Exercise objective: Carry none of the pictures over; write out the complete data exactly.

Given data:
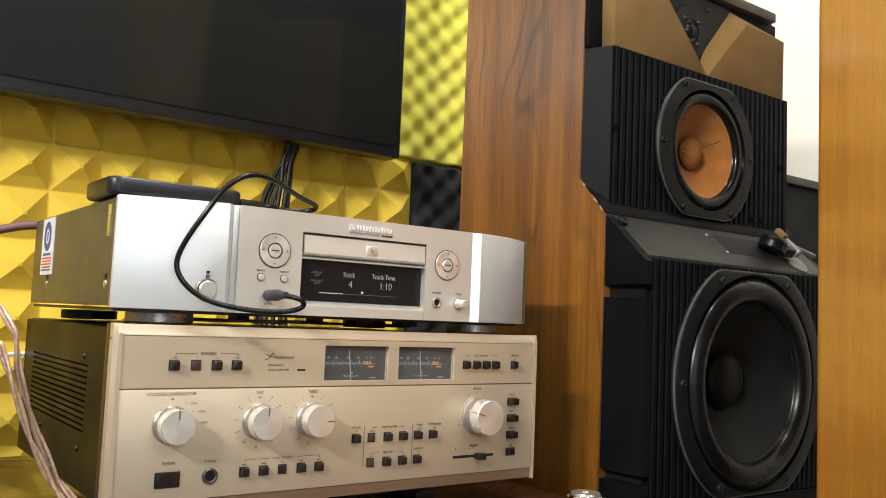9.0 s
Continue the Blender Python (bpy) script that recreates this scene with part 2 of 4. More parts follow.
M_WALL = mat("white_wall_paint", (0.86, 0.84, 0.79), 0.8, 0.0, (0.83, 0.81, 0.76), (3, 3, 3), 6, bump=0.1, bump_scale=250)
M_FLOOR = mat("grey_floor_tile", (0.17, 0.155, 0.14), 0.35, 0.0, (0.14, 0.13, 0.115), (4, 4, 4), 6)
M_INK = mat("dark_print", (0.026, 0.020, 0.017), 0.6, rough_var=0)
M_LABEL = mat("white_sticker", (0.75, 0.75, 0.76), 0.5, 0.0, (0.7, 0.7, 0.72), (60, 60, 60), 4)


# ---- mesh helpers ----
def box(bm, x0, x1, y0, y1, z0, z1, bevel=0.0, seg=2):
    got = bmesh.ops.create_cube(bm, size=1.0, matrix=Matrix.LocRotScale(((x0 + x1) / 2, (y0 + y1) / 2, (z0 + z1) / 2), None, (x1 - x0, y1 - y0, z1 - z0)))
    if bevel:
        edges = {e for v in got["verts"] for e in v.link_edges}
        bmesh.ops.bevel(bm, geom=list(edges), offset=bevel, segments=seg, profile=0.5, affect="EDGES")
    return bm


def prism(bm, outline, y0, y1):
    """An outline in x and z, drawn out from y0 (front) to y1."""
    a = [bm.verts.new((x, y0, z)) for x, z in outline]
    b = [bm.verts.new((x, y1, z)) for x, z in outline]
    n = len(a)
    bm.faces.new(a)
    bm.faces.new(list(reversed(b)))
    for i in range(n):
        bm.faces.new((a[i], b[i], b[(i + 1) % n], a[(i + 1) % n]))
    bmesh.ops.recalc_face_normals(bm, faces=bm.faces)
    return bm


def prism_x(bm, outline, x0, x1):
    """An outline in y and z, drawn out from x0 to x1."""
    a = [bm.verts.new((x0, y, z)) for y, z in outline]
    b = [bm.verts.new((x1, y, z)) for y, z in outline]
    n = len(a)
    bm.faces.new(a)
    bm.faces.new(list(reversed(b)))
    for i in range(n):
        bm.faces.new((a[i], b[i], b[(i + 1) % n], a[(i + 1) % n]))
    bmesh.ops.recalc_face_normals(bm, faces=bm.faces)
    return bm


def lathe(bm, profile, centre, axis="y", seg=48):
    """Turns a profile of (radius, height along the axis) round the axis at centre."""
    cx, cy, cz = centre
    rings = []
    for r, h in profile:
        ring = []
        for i in range(1 if r < 1e-6 else seg):
            a = 2 * math.pi * i / seg
            u, w = r * math.cos(a), r * math.sin(a)
            ring.append(bm.verts.new((cx + u, cy + h, cz + w) if axis == "y" else (cx + u, cy + w, cz + h) if axis == "z" else (cx + h, cy + u, cz + w)))
        rings.append(ring)
    for p, q in zip(rings, rings[1:]):
        for i in range(seg):
            j = (i + 1) % seg
            if len(p) == 1 and len(q) == 1:
                continue
            f = (p[0], q[j], q[i]) if len(p) == 1 else (p[i], p[j], q[0]) if len(q) == 1 else (p[i], p[j], q[j], q[i])
            bm.faces.new(f)
    bmesh.ops.recalc_face_normals(bm, faces=bm.faces)
    return bm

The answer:
9.0 s
Continue the Blender Python (bpy) script that recreates this scene with part 2 of 4. More parts follow.
M_WALL = mat("white_wall_paint", (0.86, 0.84, 0.79), 0.8, 0.0, (0.83, 0.81, 0.76), (3, 3, 3), 6, bump=0.1, bump_scale=250)
M_FLOOR = mat("grey_floor_tile", (0.17, 0.155, 0.14), 0.35, 0.0, (0.14, 0.13, 0.115), (4, 4, 4), 6)
M_INK = mat("dark_print", (0.026, 0.020, 0.017), 0.6, rough_var=0)
M_LABEL = mat("white_sticker", (0.75, 0.75, 0.76), 0.5, 0.0, (0.7, 0.7, 0.72), (60, 60, 60), 4)


# ---- mesh helpers ----
def box(bm, x0, x1, y0, y1, z0, z1, bevel=0.0, seg=2):
    got = bmesh.ops.create_cube(bm, size=1.0, matrix=Matrix.LocRotScale(((x0 + x1) / 2, (y0 + y1) / 2, (z0 + z1) / 2), None, (x1 - x0, y1 - y0, z1 - z0)))
    if bevel:
        edges = {e for v in got["verts"] for e in v.link_edges}
        bmesh.ops.bevel(bm, geom=list(edges), offset=bevel, segments=seg, profile=0.5, affect="EDGES")
    return bm


def prism(bm, outline, y0, y1):
    """An outline in x and z, drawn out from y0 (front) to y1."""
    a = [bm.verts.new((x, y0, z)) for x, z in outline]
    b = [bm.verts.new((x, y1, z)) for x, z in outline]
    n = len(a)
    bm.faces.new(a)
    bm.faces.new(list(reversed(b)))
    for i in range(n):
        bm.faces.new((a[i], b[i], b[(i + 1) % n], a[(i + 1) % n]))
    bmesh.ops.recalc_face_normals(bm, faces=bm.faces)
    return bm


def prism_x(bm, outline, x0, x1):
    """An outline in y and z, drawn out from x0 to x1."""
    a = [bm.verts.new((x0, y, z)) for y, z in outline]
    b = [bm.verts.new((x1, y, z)) for y, z in outline]
    n = len(a)
    bm.faces.new(a)
    bm.faces.new(list(reversed(b)))
    for i in range(n):
        bm.faces.new((a[i], b[i], b[(i + 1) % n], a[(i + 1) % n]))
    bmesh.ops.recalc_face_normals(bm, faces=bm.faces)
    return bm


def lathe(bm, profile, centre, axis="y", seg=48):
    """Turns a profile of (radius, height along the axis) round the axis at centre."""
    cx, cy, cz = centre
    rings = []
    for r, h in profile:
        ring = []
        for i in range(1 if r < 1e-6 else seg):
            a = 2 * math.pi * i / seg
            u, w = r * math.cos(a), r * math.sin(a)
            ring.append(bm.verts.new((cx + u, cy + h, cz + w) if axis == "y" else (cx + u, cy + w, cz + h) if axis == "z" else (cx + h, cy + u, cz + w)))
        rings.append(ring)
    for p, q in zip(rings, rings[1:]):
        for i in range(seg):
            j = (i + 1) % seg
            if len(p) == 1 and len(q) == 1:
                continue
            f = (p[0], q[j], q[i]) if len(p) == 1 else (p[i], p[j], q[0]) if len(q) == 1 else (p[i], p[j], q[j], q[i])
            bm.faces.new(f)
    bmesh.ops.recalc_face_normals(bm, faces=bm.faces)
    return bm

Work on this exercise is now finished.